'The Stanford Prison Experiment' gives you quite a bit to chew on
‘The Stanford Prison Experiment’ gives you quite a bit to chew on

I’ve always been weirdly fascinated with the landmark Stanford Prison Experiment ever since I first heard about it. This was during the Iraq war when the revelations came out of Abu Ghraib prison that seemingly unassuming American men and women in uniform had become sadistic tormenters of the prisoners held there.

As the country struggled to understand how such monstrous behavior could come from seemingly normal soldiers, the work of psychologist Dr. Philip Zimbardo was used as a possible explanation.

In 1971, while working at Stanford University, Zimbardo recruited 24 male students to participate in an earnestly conceived, poorly executed experiment to better understand the effects of incarceration on both prisoners and guards.

The roles of prisoners and guards were determined by a coin flip and it took a shockingly short amount of time for things to start to get ugly.

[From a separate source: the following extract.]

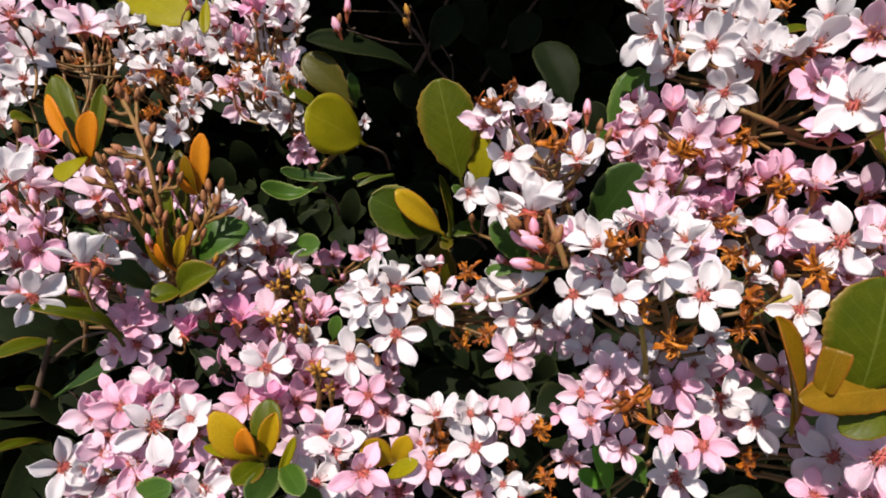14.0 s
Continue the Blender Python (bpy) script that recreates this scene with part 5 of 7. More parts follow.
c = cluster("loose corymb of white and pink flowers with buds", (-0.2228, 0.1698, 0.6535), (-0.2105, 0.1625, 0.7026))
flower(c, (-0.1963, 0.2132, 0.7588), (0.40, -0.78, 0.49), 0.0175, 90, "w", 0.40)
flower(c, (-0.1720, 0.1584, 0.7219), (0.47, -0.63, 0.62), 0.0160, 48, "w", 0.35)
flower(c, (-0.1635, 0.1498, 0.7154), (0.31, -0.07, 0.95), 0.0188, 51, "w", 0.35)
flower(c, (-0.1632, 0.1789, 0.7208), (0.31, -0.14, 0.94), 0.0159, 51, "w", 0.40)
flower(c, (-0.1613, 0.1816, 0.7345), (0.33, -0.18, 0.93), 0.0157, 57, "b", 0.40)
flower(c, (-0.1820, 0.1801, 0.7456), (0.39, -0.18, 0.90), 0.0153, 57, "b", 0.45)
flower(c, (-0.1711, 0.1817, 0.7319), (0.34, -0.17, 0.92), 0.0133, 54, "b", 0.40)
flower(c, (-0.1438, 0.1371, 0.6989), (0.25, -0.01, 0.97), 0.0195, 30, "d", 0.62)
flower(c, (-0.1658, 0.1392, 0.7070), (0.29, -0.72, 0.63), 0.0173, 117, "p", 0.30)
flower(c, (-0.1712, 0.1476, 0.6929), (0.60, -0.46, 0.65), 0.0234, -21, "b", 0.30)
flower(c, (-0.1641, 0.1327, 0.6929), (0.49, -0.73, 0.48), 0.0202, -132, "b", 0.30)
flower(c, (-0.1624, 0.1397, 0.6851), (0.70, -0.51, 0.50), 0.0160, -81, "b", 0.30)
flower(c, (-0.2544, 0.2070, 0.8097), (0.30, -0.48, 0.83), 0.0290, 96, "b", 0.35)
flower(c, (-0.2645, 0.2173, 0.7777), (0.44, -0.27, 0.86), 0.0245, 75, "w", 0.25)
flower(c, (-0.2209, 0.2107, 0.8061), (0.42, -0.36, 0.83), 0.0253, 72, "b", 0.35)
flower(c, (-0.2130, 0.1605, 0.7644), (0.38, -0.21, 0.90), 0.0196, 66, "p", 0.40)
flower(c, (-0.2182, 0.1602, 0.7585), (0.14, 0.12, 0.98), 0.0173, 0, "w", 0.55)
flower(c, (-0.2132, 0.1450, 0.7620), (0.21, -0.34, 0.92), 0.0198, 114, "w", 0.35)
flower(c, (-0.1829, 0.1093, 0.7733), (0.20, -0.33, 0.92), 0.0245, 99, "w", 0.30)
flower(c, (-0.1986, 0.1364, 0.7588), (0.27, 0.25, 0.93), 0.0245, -15, "b", 0.35)
flower(c, (-0.1992, 0.1327, 0.7518), (0.54, -0.02, 0.84), 0.0245, 0, "w", 0.35)
flower(c, (-0.1911, 0.1261, 0.7468), (0.33, -0.13, 0.93), 0.0233, 66, "b", 0.40)
flower(c, (-0.1885, 0.1189, 0.7407), (0.57, -0.53, 0.63), 0.0221, 75, "p", 0.25)
flower(c, (-0.1965, 0.1173, 0.7343), (0.43, -0.65, 0.63), 0.0245, -177, "w", 0.30)
flower(c, (-0.1839, 0.1071, 0.7278), (0.69, -0.57, 0.45), 0.0245, 90, "w", 0.12)
flower(c, (-0.1846, 0.1244, 0.7351), (0.30, -0.11, 0.95), 0.0180, 57, "b", 0.40)
flower(c, (-0.1412, 0.0852, 0.7601), (0.05, 0.21, 0.98), 0.0245, -39, "w", 0.38)
flower(c, (-0.1662, 0.1250, 0.7366), (0.46, 0.42, 0.78), 0.0245, -21, "w", 0.42)
flower(c, (-0.1667, 0.1346, 0.7022), (0.39, -0.61, 0.69), 0.0217, 66, "p", 0.30)
flower(c, (-0.1742, 0.1383, 0.7564), (0.31, -0.19, 0.93), 0.0245, 66, "b", 0.35)
flower(c, (-0.1826, 0.1543, 0.7436), (0.50, -0.07, 0.86), 0.0245, 24, "p", 0.40)
flower(c, (-0.1874, 0.1474, 0.7430), (0.31, -0.17, 0.94), 0.0226, 111, "w", 0.35)
flower(c, (-0.1757, 0.1499, 0.7329), (0.27, -0.16, 0.95), 0.0185, 63, "w", 0.35)
flower(c, (-0.1771, 0.1579, 0.7207), (0.45, -0.04, 0.89), 0.0167, 18, "w", 0.45)
flower(c, (-0.1651, 0.1494, 0.7162), (0.47, -0.61, 0.64), 0.0223, 81, "w", 0.30)
flower(c, (-0.1934, 0.1789, 0.7476), (0.31, -0.23, 0.92), 0.0199, 69, "b", 0.35)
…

The tagline to the new film based on that experiment says it all: “They were given two weeks. It lasted six days.”

The movie “The Stanford Prison Experiment” tensely and relentlessly shows how easily these affluent, intelligent college students devolved into victims and victimizers.

Billy Crudup plays Zimbardo as an ambitious, results-driven psychologist who finds himself quickly in over his head and nearly as much a part of the experiment as his subjects.

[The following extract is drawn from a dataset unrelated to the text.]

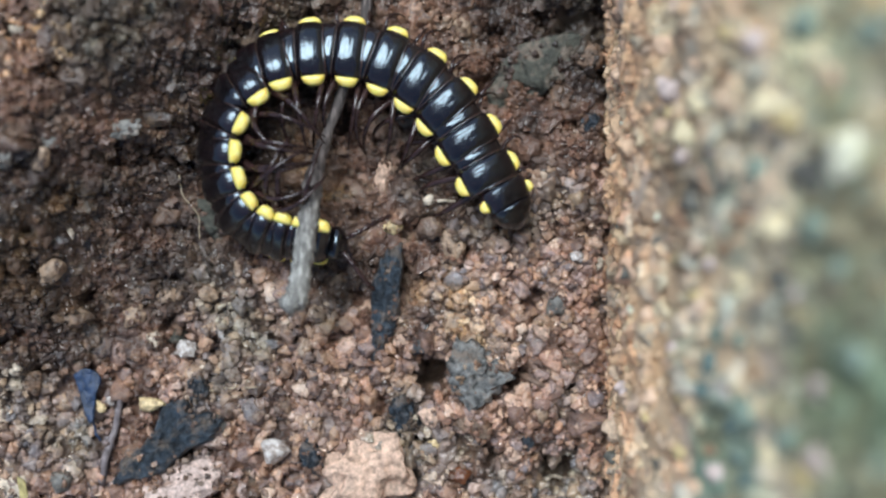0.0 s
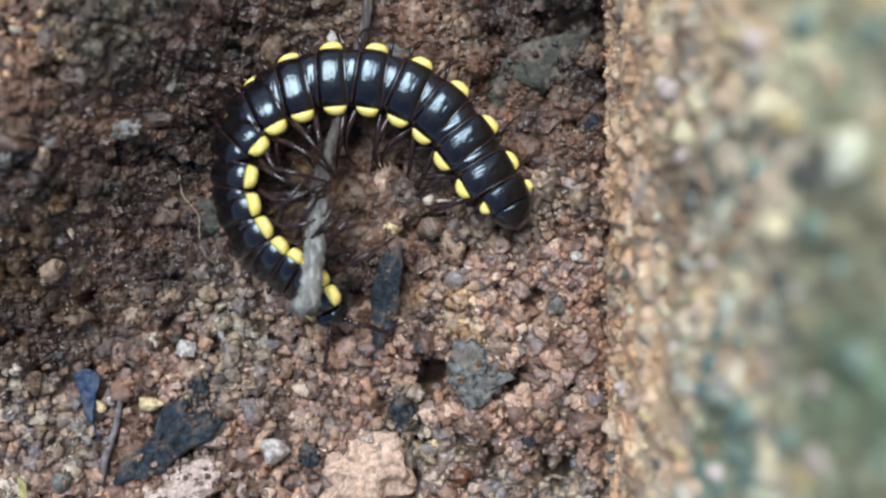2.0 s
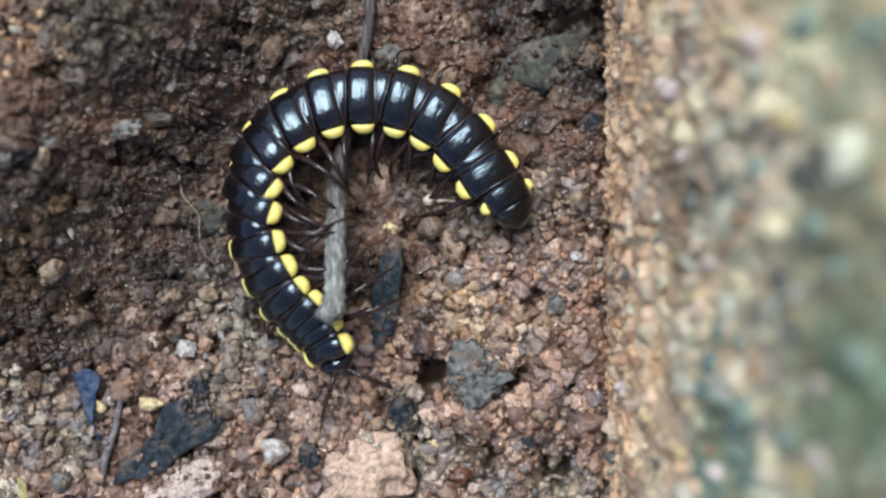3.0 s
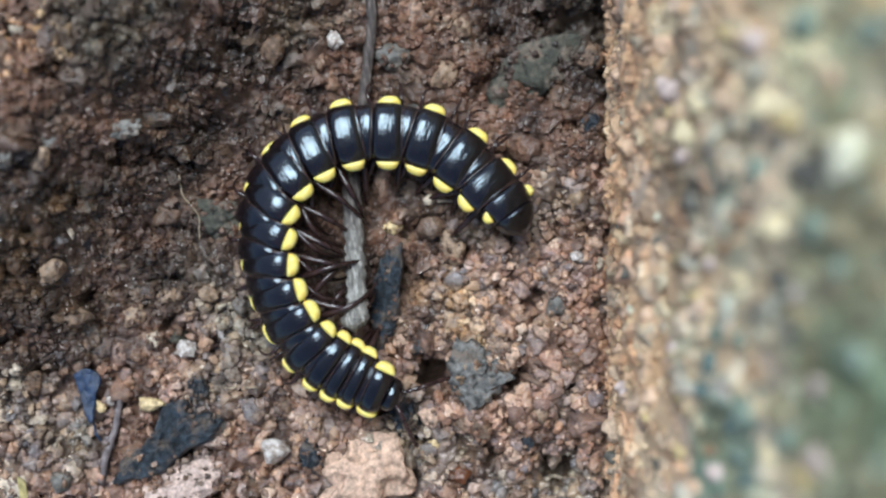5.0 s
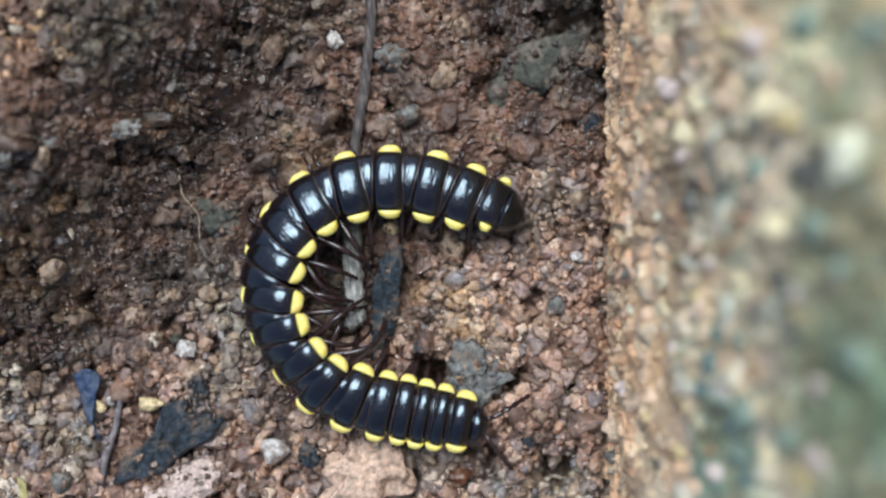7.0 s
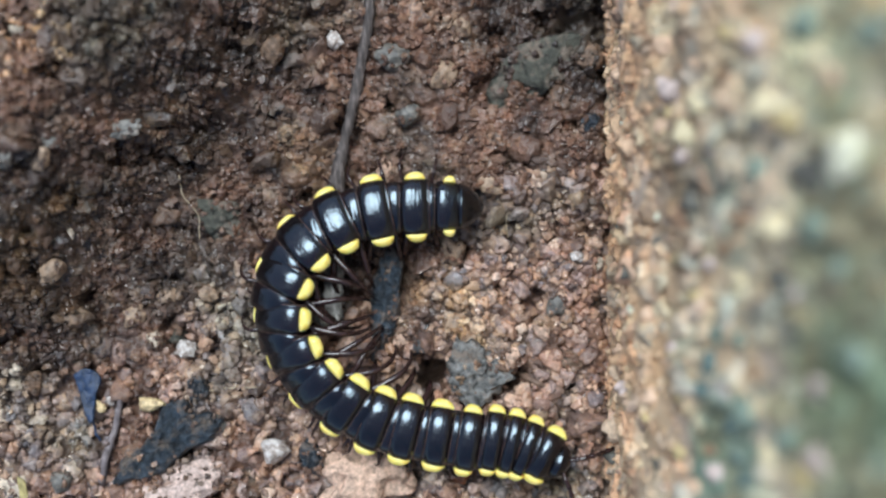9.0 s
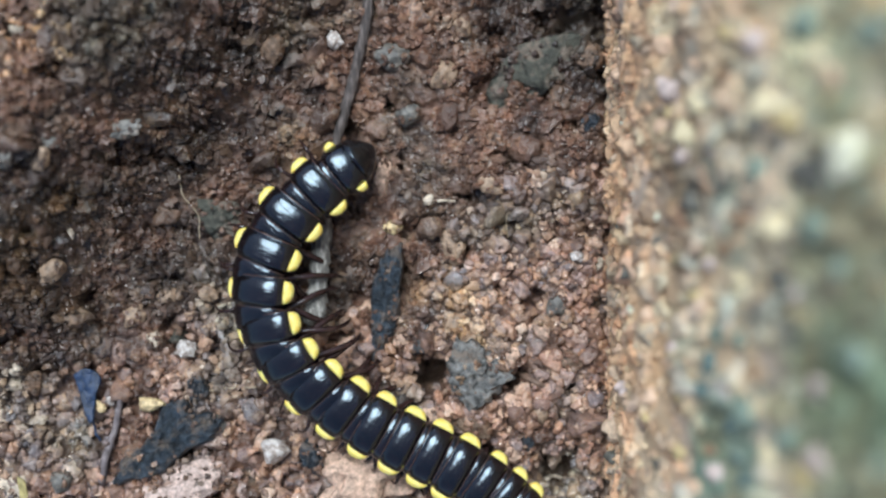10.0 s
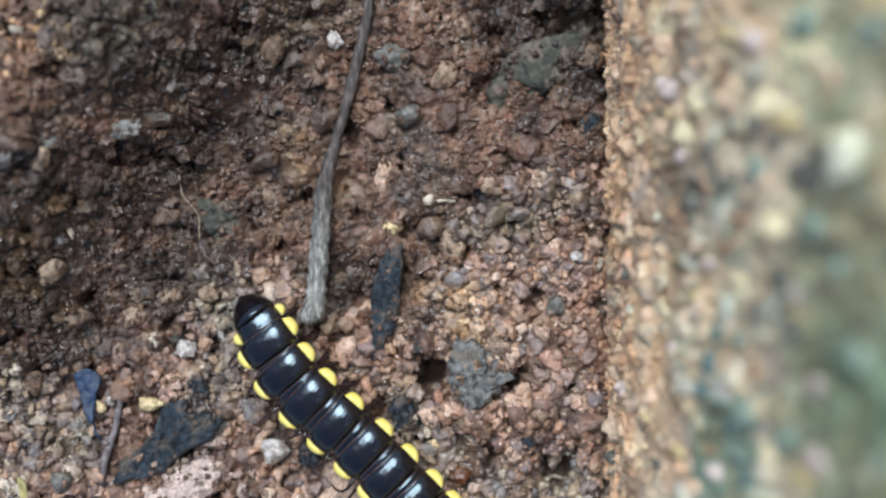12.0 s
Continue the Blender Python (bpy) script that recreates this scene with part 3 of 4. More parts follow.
flake("charcoal", "long splinter of blue-black charcoal", "charcoal", [(-2.69, 0.43), (-2.09, 0.09), (-2.06, -1.69), (-2.23, -3.26), (-2.60, -4.49), (-3.20, -5.46), (-3.72, -5.69), (-3.63, -3.83), (-3.69, -2.26), (-3.32, -0.77)], M_COAL, -0.25, 0.75, 0.16, (0.8, 3.1, -9))
flake("charcoal", "large slab of weathered dark charcoal", "charcoal", [(-12.99, -7.35), (-12.36, -8.04), (-11.04, -8.50), (-11.33, -9.41), (-12.84, -10.27), (-14.07, -11.18), (-15.42, -11.64), (-16.62, -11.98), (-16.36, -10.90), (-15.33, -10.04), (-14.56, -9.12), (-13.90, -7.84)], M_COAL, 0.1, 0.75, 0.2, (3.4, 1.6, 38))
leaf = flake("leaf_scrap", "crumpled dark blue-black scrap of leaf with a stalk", "leaf", [(-18.59, -6.32), (-17.96, -5.98), (-17.25, -6.49), (-17.51, -7.47), (-17.56, -8.61), (-17.85, -8.67), (-18.22, -7.58)], M_BLUE, 0.5)
part("stem", tube(laid(spline([(-17.73, -8.41), (-17.62, -9.07), (-17.28, -9.70)], 8), 0.4), [0.06] * 8, 6), M_BLUE, leaf)
flake("leaf_scrap", "yellow-green scrap of dry leaf", "leaf", [(-21.34, -11.36), (-20.94, -11.56), (-20.77, -12.21), (-20.65, -12.84), (-21.11, -12.84)], M_STRAW, 0.5)


dust()


# ---- stones set in the wall face ----
def wall_stone(y, z, r, mat, seed):
    ob = lump("wall_pebble", "blunt " + mat.name.replace("_", " ") + " set in the mortar face", "pebble", 0, 0, r * 1.1, r * 1.05, r * 1.15, mat, 0, seed, 0.5, 0, "pebbles in the wall", 3, 0)
    ob.matrix_basis = pose((wall_x(y, z) + 0.2 * r) * MM, y * MM, z * MM)


WALL_STONES = {
    M_WHITE: [(2.9, 23.5, 0.74), (6.1, 2.9, 0.21), (1.4, 9.5, 0.17), (-2.7, 6.8, 0.23), (9.9, 5.2, 0.25)],
    M_WALL_CREAM: [(6.0, 22.1, 0.68), (5.9, 20.0, 0.35), (5.0, 18.9, 0.54), (4.6, 17.1, 0.46), (5.7, 13.8, 0.64), (4.7, 12.5, 0.56), (-1.2, 16.3, 0.57), (-3.2, 18.4, 0.32), (-7.1, 18.9, 0.48), (0.7, 19.3, 0.63), (-6.8, 13.6, 0.30), (-5.7, 18.2, 0.26)],
    M_WALL_PEACH: [(5.3, 23.2, 0.47), (8.6, 10.2, 0.44), (3.8, 6.8, 0.41), (8.4, 3.4, 0.45), (5.2, 9.9, 0.42), (-9.4, 13.6, 0.36), (10.7, 2.5, 0.37), (7.7, 8.2, 0.30), (-2.9, 8.8, 0.41), (-4.8, 3.4, 0.36), (-6.3, 9.3, 0.40), (-8.9, 5.2, 0.34), (-4.7, 10.7, 0.31), (1.9, 17.6, 0.36), (-1.0, 7.5, 0.31)],
    M_WALL_PINK: [(6.7, 10.5, 0.66), (-1.5, 20.7, 0.41), (-5.3, 15.9, 0.47), (-4.6, 21.8, 0.43), (-6.5, 5.2, 0.46), (-0.6, 14.5, 0.33), (-6.9, 21.9, 0.53), (7.4, 17.6, 0.53), (-8.5, 14.8, 0.39), (-4.1, 11.5, 0.29), (3.8, 12.3, 0.39), (3.9, 14.8, 0.39)],
    M_WALL_OCHRE: [(4.3, 20.2, 0.60), (5.7, 10.5, 0.31), (8.0, 15.9, 0.41), (-0.4, 11.5, 0.35), (-5.9, 12.1, 0.40), (-7.3, 8.8, 0.35), (-8.3, 11.5, 0.41), (-7.6, 21.1, 0.46), (-2.0, 13.1, 0.37), (4.8, 22.9, 0.28)],
    M_WALL_BROWN: [(6.5, 15.7, 0.48), (4.2, 10.5, 0.31), (1.1, 17.1, 0.43), (-4.4, 18.0, 0.34), (3.1, 11.0, 0.36), (-2.7, 12.3, 0.33), (-7.8, 14.3, 0.27), (-4.9, 8.2, 0.30), (-10.2, 5.2, 0.34), (2.7, 8.8, 0.29), (5.8, 7.5, 0.31), (0.0, 15.9, 0.29), (7.4, 11.5, 0.29)],
    M_WALL_DARK: [(1.9, 12.8, 0.61), (2.5, 21.3, 0.66), (-1.1, 19.5, 0.57), (3.2, 22.2, 0.40), (-2.7, 20.7, 0.28), (-4.8, 18.9, 0.24), (1.1, 3.4, 0.36), (0.3, 9.3, 0.28), (0.5, 14.0, 0.41), (-1.0, 6.8, 0.38), (-10.3, 1.6, 0.38), (3.7, 19.1, 0.29), (4.3, 11.5, 0.14), (-9.2, 9.3, 0.28)],
    M_WALL_GREEN: [(-0.5, 23.2, 0.35), (-3.4, 24.2, 0.58), (2.8, 18.2, 0.40), (-5.9, 17.6, 0.64), (-3.3, 16.9, 0.38), (6.4, 24.9, 0.55), (7.4, 21.3, 0.61), (-0.6, 25.2, 0.43), (0.7, 21.9, 0.58), (-3.2, 15.0, 0.44), (1.6, 24.4, 0.47), (-6.3, 20.2, 0.49), (-6.5, 25.1, 0.43)],
    M_WALL_TEAL: [(-4.4, 14.5, 0.51), (-7.7, 16.1, 0.41), (-6.6, 15.9, 0.35), (-8.4, 17.1, 0.31), (-5.5, 14.0, 0.35), (-5.0, 18.2, 0.20)],
}
for k, (mat, spots) in enumerate(WALL_STONES.items()):
    for n, (y, z, r) in enumerate(spots):
        wall_stone(y, z, r, mat, 200 + 20 * k + n)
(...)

The rest of the cast is packed with Hollywood up-and-comers (it wouldn’t surprise me at all if in 10 years this movie is viewed as this generation’s “The Outsiders”).

Standouts include Ezra Miller as rebellious prisoner Daniel Culp and Michael Angarano as Christopher Archer, one of the more sadistic guards who knowingly channels Strother Martin from “Cool Hand Luke.”

“The Stanford Prison Experiment” is a movie that gives you quite a bit to chew on. From the ills of the criminal justice system to academic ethics to basic human nature; you can see why this study is still talked about in universities all over the world. It says a lot about who we are as people and very little of it is good.

Director Kyle Patrick Alvarez (working from a sharp screenplay by Tim Talbott) makes this a very claustrophobic and harrowing film. We’ve seen plenty of prison movies, but the stakes here somehow feel higher.

Freed by the fact this insane story actually took place, the filmmakers never have to get preachy or take much of a stand one way or another. It just lets our own consciences provide the shock and horror.

The fallout from this experiment is still felt today, especially in the field of psychology where this and a few other “questionable” experiments of the era led to much stricter safeguards when it comes to human experimentation.

The greatest power of a movie like this is it lets you imagine yourself on both sides of the situation, assuring yourself you would have acted differently than the young men in this experiment while secretly worrying you wouldn’t.

“The Stanford Prison Experiment” is rated R for language, including abusive behavior and some sexual references.